::: DATASET CONTENT
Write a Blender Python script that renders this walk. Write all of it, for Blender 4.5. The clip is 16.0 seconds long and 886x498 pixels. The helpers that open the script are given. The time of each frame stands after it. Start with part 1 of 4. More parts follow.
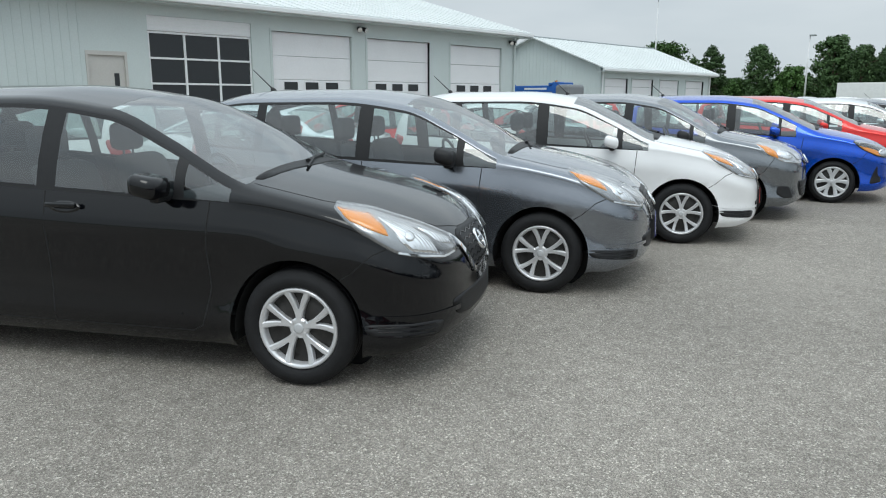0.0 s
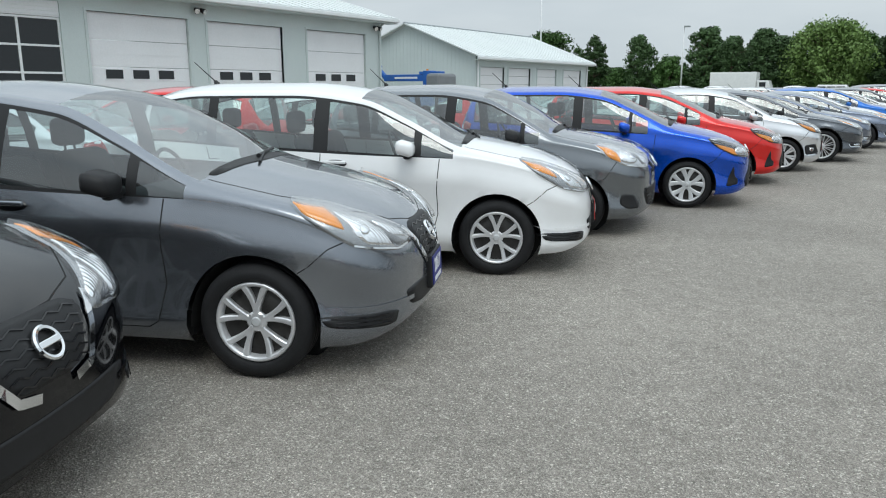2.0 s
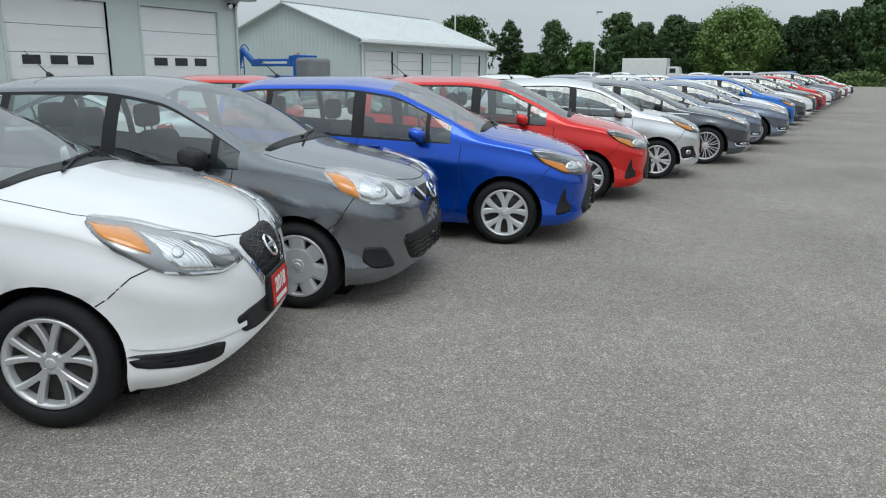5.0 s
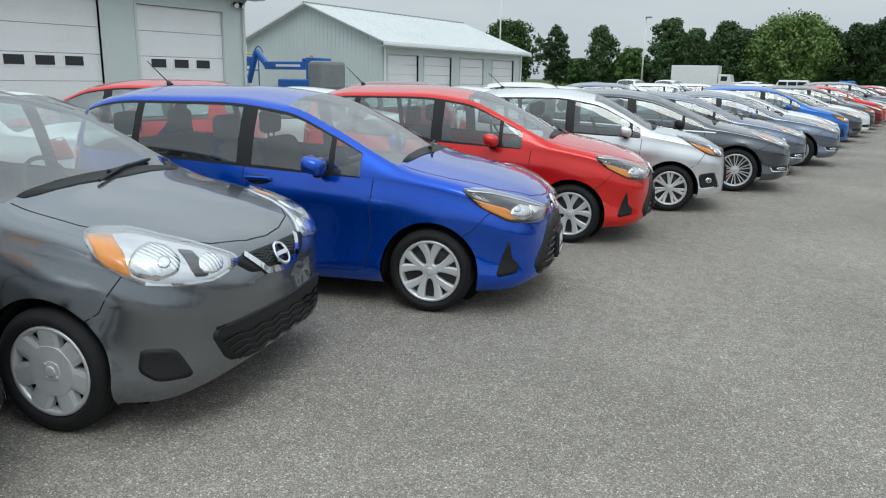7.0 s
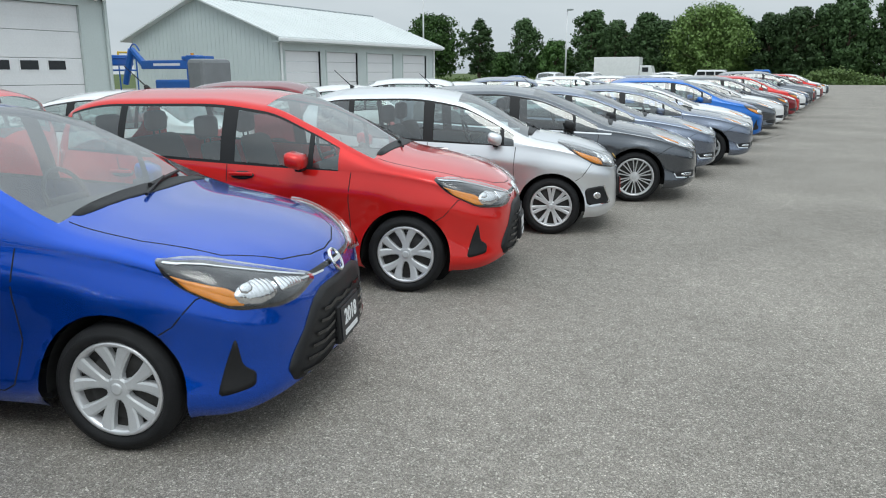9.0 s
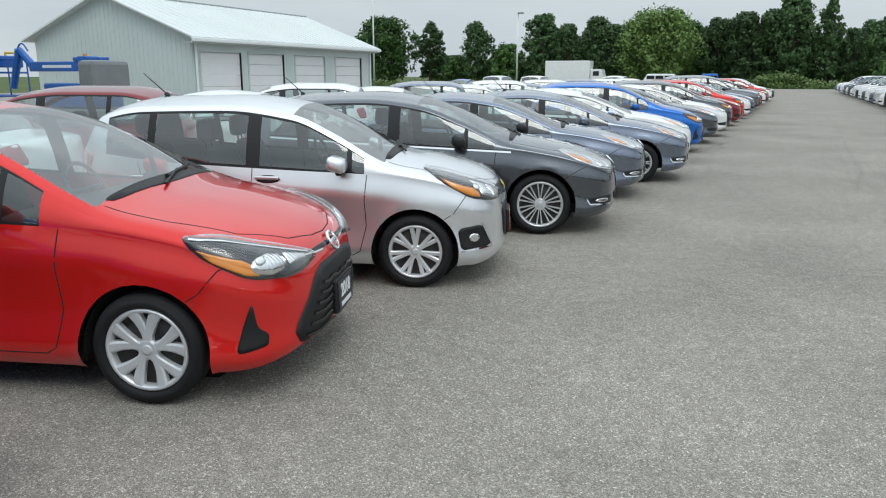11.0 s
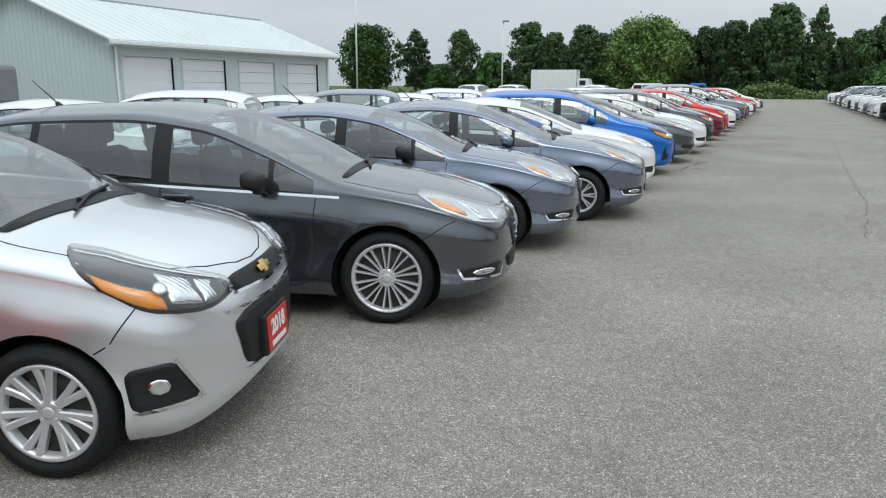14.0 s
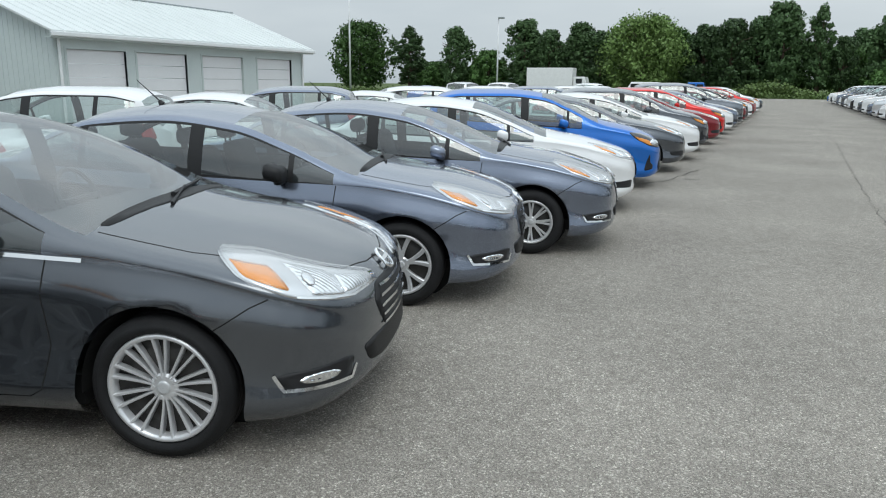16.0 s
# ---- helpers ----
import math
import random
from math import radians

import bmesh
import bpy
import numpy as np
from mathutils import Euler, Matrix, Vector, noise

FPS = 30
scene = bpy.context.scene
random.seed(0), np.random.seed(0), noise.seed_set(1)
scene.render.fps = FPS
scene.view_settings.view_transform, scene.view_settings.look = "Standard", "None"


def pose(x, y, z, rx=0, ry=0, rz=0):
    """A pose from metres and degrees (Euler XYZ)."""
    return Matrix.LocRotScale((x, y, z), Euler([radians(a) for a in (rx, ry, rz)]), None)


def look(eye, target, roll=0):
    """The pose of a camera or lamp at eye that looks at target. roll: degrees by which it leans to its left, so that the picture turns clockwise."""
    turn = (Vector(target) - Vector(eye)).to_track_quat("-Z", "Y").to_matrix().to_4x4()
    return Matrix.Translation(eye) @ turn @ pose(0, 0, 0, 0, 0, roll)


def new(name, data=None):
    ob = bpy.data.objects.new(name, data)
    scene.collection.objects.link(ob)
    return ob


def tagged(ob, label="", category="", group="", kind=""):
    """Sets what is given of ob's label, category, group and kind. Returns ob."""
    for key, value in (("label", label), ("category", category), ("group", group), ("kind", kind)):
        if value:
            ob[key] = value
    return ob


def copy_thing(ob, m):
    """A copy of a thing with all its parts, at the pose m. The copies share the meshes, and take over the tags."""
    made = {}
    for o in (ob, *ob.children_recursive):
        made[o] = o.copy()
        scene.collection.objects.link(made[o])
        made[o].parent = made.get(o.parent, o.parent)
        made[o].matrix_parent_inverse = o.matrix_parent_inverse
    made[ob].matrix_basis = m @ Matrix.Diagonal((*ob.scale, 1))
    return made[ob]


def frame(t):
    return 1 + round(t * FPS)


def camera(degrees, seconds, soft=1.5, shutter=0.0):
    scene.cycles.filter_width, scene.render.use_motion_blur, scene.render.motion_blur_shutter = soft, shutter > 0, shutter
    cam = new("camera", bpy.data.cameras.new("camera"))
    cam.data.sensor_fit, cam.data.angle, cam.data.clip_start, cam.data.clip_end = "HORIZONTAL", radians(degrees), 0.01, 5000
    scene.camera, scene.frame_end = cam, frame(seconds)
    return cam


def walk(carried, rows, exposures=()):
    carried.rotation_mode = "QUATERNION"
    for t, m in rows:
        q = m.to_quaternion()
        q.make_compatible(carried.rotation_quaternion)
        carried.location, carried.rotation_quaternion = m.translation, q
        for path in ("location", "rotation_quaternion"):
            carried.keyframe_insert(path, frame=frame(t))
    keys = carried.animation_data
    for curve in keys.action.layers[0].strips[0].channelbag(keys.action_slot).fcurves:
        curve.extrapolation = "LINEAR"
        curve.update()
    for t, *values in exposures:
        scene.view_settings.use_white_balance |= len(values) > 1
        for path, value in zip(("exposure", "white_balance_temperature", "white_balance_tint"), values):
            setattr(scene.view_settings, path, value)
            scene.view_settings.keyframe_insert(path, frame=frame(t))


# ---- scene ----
::::::
→ GIVEN REQUEST: Reproduce the material in its entirety and word for word, without the pictures.

→ OUTPUT:
Write a Blender Python script that renders this walk. Write all of it, for Blender 4.5. The clip is 16.0 seconds long and 886x498 pixels. The helpers that open the script are given. The time of each frame stands after it. Start with part 1 of 4. More parts follow.
0.0 s
2.0 s
5.0 s
7.0 s
9.0 s
11.0 s
14.0 s
16.0 s
# ---- helpers ----
import math
import random
from math import radians

import bmesh
import bpy
import numpy as np
from mathutils import Euler, Matrix, Vector, noise

FPS = 30
scene = bpy.context.scene
random.seed(0), np.random.seed(0), noise.seed_set(1)
scene.render.fps = FPS
scene.view_settings.view_transform, scene.view_settings.look = "Standard", "None"


def pose(x, y, z, rx=0, ry=0, rz=0):
    """A pose from metres and degrees (Euler XYZ)."""
    return Matrix.LocRotScale((x, y, z), Euler([radians(a) for a in (rx, ry, rz)]), None)


def look(eye, target, roll=0):
    """The pose of a camera or lamp at eye that looks at target. roll: degrees by which it leans to its left, so that the picture turns clockwise."""
    turn = (Vector(target) - Vector(eye)).to_track_quat("-Z", "Y").to_matrix().to_4x4()
    return Matrix.Translation(eye) @ turn @ pose(0, 0, 0, 0, 0, roll)


def new(name, data=None):
    ob = bpy.data.objects.new(name, data)
    scene.collection.objects.link(ob)
    return ob


def tagged(ob, label="", category="", group="", kind=""):
    """Sets what is given of ob's label, category, group and kind. Returns ob."""
    for key, value in (("label", label), ("category", category), ("group", group), ("kind", kind)):
        if value:
            ob[key] = value
    return ob


def copy_thing(ob, m):
    """A copy of a thing with all its parts, at the pose m. The copies share the meshes, and take over the tags."""
    made = {}
    for o in (ob, *ob.children_recursive):
        made[o] = o.copy()
        scene.collection.objects.link(made[o])
        made[o].parent = made.get(o.parent, o.parent)
        made[o].matrix_parent_inverse = o.matrix_parent_inverse
    made[ob].matrix_basis = m @ Matrix.Diagonal((*ob.scale, 1))
    return made[ob]


def frame(t):
    return 1 + round(t * FPS)


def camera(degrees, seconds, soft=1.5, shutter=0.0):
    scene.cycles.filter_width, scene.render.use_motion_blur, scene.render.motion_blur_shutter = soft, shutter > 0, shutter
    cam = new("camera", bpy.data.cameras.new("camera"))
    cam.data.sensor_fit, cam.data.angle, cam.data.clip_start, cam.data.clip_end = "HORIZONTAL", radians(degrees), 0.01, 5000
    scene.camera, scene.frame_end = cam, frame(seconds)
    return cam


def walk(carried, rows, exposures=()):
    carried.rotation_mode = "QUATERNION"
    for t, m in rows:
        q = m.to_quaternion()
        q.make_compatible(carried.rotation_quaternion)
        carried.location, carried.rotation_quaternion = m.translation, q
        for path in ("location", "rotation_quaternion"):
            carried.keyframe_insert(path, frame=frame(t))
    keys = carried.animation_data
    for curve in keys.action.layers[0].strips[0].channelbag(keys.action_slot).fcurves:
        curve.extrapolation = "LINEAR"
        curve.update()
    for t, *values in exposures:
        scene.view_settings.use_white_balance |= len(values) > 1
        for path, value in zip(("exposure", "white_balance_temperature", "white_balance_tint"), values):
            setattr(scene.view_settings, path, value)
            scene.view_settings.keyframe_insert(path, frame=frame(t))


# ---- scene ----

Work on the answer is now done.